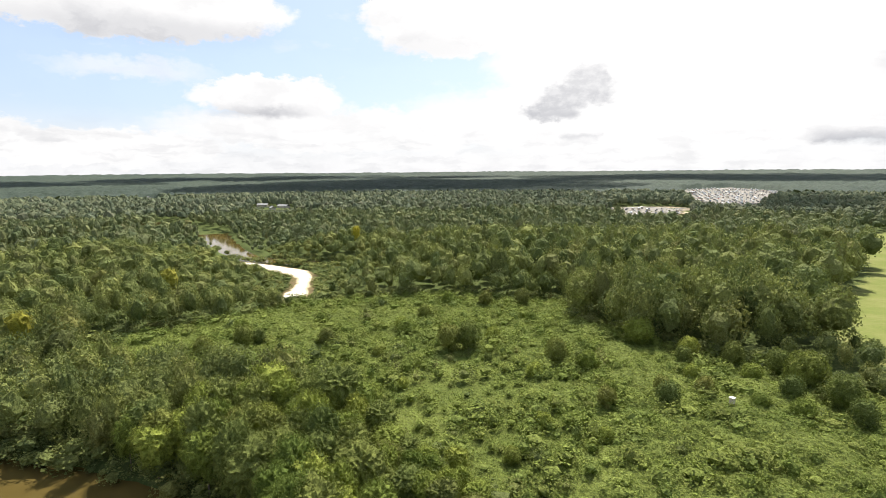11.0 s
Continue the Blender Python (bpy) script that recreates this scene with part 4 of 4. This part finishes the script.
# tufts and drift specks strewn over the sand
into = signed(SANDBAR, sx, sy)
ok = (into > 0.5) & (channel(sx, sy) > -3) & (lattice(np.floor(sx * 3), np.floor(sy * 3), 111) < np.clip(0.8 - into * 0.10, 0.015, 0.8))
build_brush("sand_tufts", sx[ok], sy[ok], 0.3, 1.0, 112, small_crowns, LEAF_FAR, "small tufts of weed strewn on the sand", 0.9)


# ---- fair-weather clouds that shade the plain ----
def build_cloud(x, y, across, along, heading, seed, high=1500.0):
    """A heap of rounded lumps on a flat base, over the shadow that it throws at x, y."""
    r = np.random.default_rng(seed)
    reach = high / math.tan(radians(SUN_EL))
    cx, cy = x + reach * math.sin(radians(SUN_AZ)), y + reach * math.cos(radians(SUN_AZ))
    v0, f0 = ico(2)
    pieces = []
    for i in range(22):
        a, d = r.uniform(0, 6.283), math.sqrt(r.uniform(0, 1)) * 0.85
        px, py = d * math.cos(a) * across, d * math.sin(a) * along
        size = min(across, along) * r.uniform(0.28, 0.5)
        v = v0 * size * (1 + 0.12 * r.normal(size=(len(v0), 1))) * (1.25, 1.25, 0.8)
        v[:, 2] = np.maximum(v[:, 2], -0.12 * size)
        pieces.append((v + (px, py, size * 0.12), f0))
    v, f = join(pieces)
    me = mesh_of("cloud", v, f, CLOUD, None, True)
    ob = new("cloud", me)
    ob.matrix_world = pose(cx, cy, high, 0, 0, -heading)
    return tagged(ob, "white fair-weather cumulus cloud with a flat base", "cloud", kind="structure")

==

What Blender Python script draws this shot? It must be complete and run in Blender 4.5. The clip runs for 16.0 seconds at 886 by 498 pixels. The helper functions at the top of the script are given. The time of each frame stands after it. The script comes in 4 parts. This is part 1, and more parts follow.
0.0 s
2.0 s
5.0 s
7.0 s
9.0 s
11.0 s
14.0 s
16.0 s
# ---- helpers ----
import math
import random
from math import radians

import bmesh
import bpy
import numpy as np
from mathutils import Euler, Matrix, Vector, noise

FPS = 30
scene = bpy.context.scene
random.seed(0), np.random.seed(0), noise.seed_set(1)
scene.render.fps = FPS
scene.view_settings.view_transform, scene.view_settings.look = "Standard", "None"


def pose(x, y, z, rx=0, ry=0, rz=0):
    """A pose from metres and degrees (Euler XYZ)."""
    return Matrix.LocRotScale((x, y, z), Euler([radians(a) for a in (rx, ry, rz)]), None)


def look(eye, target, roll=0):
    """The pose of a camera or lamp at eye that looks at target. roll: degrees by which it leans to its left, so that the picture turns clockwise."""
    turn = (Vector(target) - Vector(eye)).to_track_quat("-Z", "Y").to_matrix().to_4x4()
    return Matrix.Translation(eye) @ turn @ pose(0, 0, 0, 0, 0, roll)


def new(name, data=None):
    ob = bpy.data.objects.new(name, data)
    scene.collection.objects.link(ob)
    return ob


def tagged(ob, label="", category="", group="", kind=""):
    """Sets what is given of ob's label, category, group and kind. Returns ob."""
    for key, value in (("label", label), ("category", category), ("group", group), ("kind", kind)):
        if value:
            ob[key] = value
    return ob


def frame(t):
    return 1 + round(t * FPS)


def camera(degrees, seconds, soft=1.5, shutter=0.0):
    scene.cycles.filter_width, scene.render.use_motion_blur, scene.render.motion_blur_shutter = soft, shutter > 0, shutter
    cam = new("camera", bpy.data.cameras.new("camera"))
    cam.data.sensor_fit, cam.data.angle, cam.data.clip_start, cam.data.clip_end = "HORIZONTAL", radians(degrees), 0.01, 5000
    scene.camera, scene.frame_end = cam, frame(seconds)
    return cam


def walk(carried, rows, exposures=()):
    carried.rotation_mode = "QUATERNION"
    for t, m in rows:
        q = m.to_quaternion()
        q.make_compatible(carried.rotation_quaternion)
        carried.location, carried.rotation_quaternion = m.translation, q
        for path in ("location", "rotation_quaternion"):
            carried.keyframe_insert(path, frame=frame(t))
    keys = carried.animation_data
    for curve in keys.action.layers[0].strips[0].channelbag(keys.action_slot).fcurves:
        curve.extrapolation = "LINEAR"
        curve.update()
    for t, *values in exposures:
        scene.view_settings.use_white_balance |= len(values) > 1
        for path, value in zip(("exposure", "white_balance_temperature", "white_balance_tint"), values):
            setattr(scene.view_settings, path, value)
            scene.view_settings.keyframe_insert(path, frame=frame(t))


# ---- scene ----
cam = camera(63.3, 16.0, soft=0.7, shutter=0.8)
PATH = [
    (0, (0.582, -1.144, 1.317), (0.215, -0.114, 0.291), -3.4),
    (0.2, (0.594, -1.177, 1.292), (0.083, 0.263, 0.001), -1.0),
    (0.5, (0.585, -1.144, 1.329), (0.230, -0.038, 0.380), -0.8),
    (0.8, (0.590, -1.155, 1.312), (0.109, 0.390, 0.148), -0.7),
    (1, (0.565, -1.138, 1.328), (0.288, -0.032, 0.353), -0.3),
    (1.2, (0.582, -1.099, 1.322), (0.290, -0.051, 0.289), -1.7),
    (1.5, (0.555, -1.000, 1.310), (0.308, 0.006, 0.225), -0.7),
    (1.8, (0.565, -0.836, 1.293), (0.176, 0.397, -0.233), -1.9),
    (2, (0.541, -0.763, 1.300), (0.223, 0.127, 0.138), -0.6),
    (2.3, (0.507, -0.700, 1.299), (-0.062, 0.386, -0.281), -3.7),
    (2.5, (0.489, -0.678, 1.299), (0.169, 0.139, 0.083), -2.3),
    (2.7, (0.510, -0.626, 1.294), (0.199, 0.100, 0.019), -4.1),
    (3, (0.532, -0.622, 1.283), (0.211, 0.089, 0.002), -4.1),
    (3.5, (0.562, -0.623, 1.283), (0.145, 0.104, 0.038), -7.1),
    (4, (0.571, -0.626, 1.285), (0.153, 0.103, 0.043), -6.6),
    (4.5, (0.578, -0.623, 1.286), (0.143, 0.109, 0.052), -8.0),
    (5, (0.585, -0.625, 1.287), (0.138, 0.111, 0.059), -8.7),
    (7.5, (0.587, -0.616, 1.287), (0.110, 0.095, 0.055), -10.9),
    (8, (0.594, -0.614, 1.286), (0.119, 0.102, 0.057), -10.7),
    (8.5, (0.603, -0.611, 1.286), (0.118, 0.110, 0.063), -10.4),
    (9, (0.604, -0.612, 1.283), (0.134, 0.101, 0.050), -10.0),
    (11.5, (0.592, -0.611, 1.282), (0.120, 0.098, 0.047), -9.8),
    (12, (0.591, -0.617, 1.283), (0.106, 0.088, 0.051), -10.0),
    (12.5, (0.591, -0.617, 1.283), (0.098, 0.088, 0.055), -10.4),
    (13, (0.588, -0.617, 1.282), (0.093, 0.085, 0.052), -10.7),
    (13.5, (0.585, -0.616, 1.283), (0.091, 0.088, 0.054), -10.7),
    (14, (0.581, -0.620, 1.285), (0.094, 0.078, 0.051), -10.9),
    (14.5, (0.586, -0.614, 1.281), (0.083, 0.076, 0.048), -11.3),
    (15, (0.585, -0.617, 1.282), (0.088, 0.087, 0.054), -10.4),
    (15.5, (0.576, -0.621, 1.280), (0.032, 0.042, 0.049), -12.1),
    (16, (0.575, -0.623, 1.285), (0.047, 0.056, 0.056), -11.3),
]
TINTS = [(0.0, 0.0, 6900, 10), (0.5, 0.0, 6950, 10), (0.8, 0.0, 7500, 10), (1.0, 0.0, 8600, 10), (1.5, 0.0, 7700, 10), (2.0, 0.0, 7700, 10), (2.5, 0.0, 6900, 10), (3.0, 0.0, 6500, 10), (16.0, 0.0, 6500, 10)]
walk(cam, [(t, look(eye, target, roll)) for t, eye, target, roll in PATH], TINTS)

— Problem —
In the listing above, locate the line containing "Continue the Blender" and the line containing "tufts of weed", then transcribe both and every line between them verbatim.

— Problem solution —
Continue the Blender Python (bpy) script that recreates this scene with part 4 of 4. This part finishes the script.
# tufts and drift specks strewn over the sand
into = signed(SANDBAR, sx, sy)
ok = (into > 0.5) & (channel(sx, sy) > -3) & (lattice(np.floor(sx * 3), np.floor(sy * 3), 111) < np.clip(0.8 - into * 0.10, 0.015, 0.8))
build_brush("sand_tufts", sx[ok], sy[ok], 0.3, 1.0, 112, small_crowns, LEAF_FAR, "small tufts of weed strewn on the sand", 0.9)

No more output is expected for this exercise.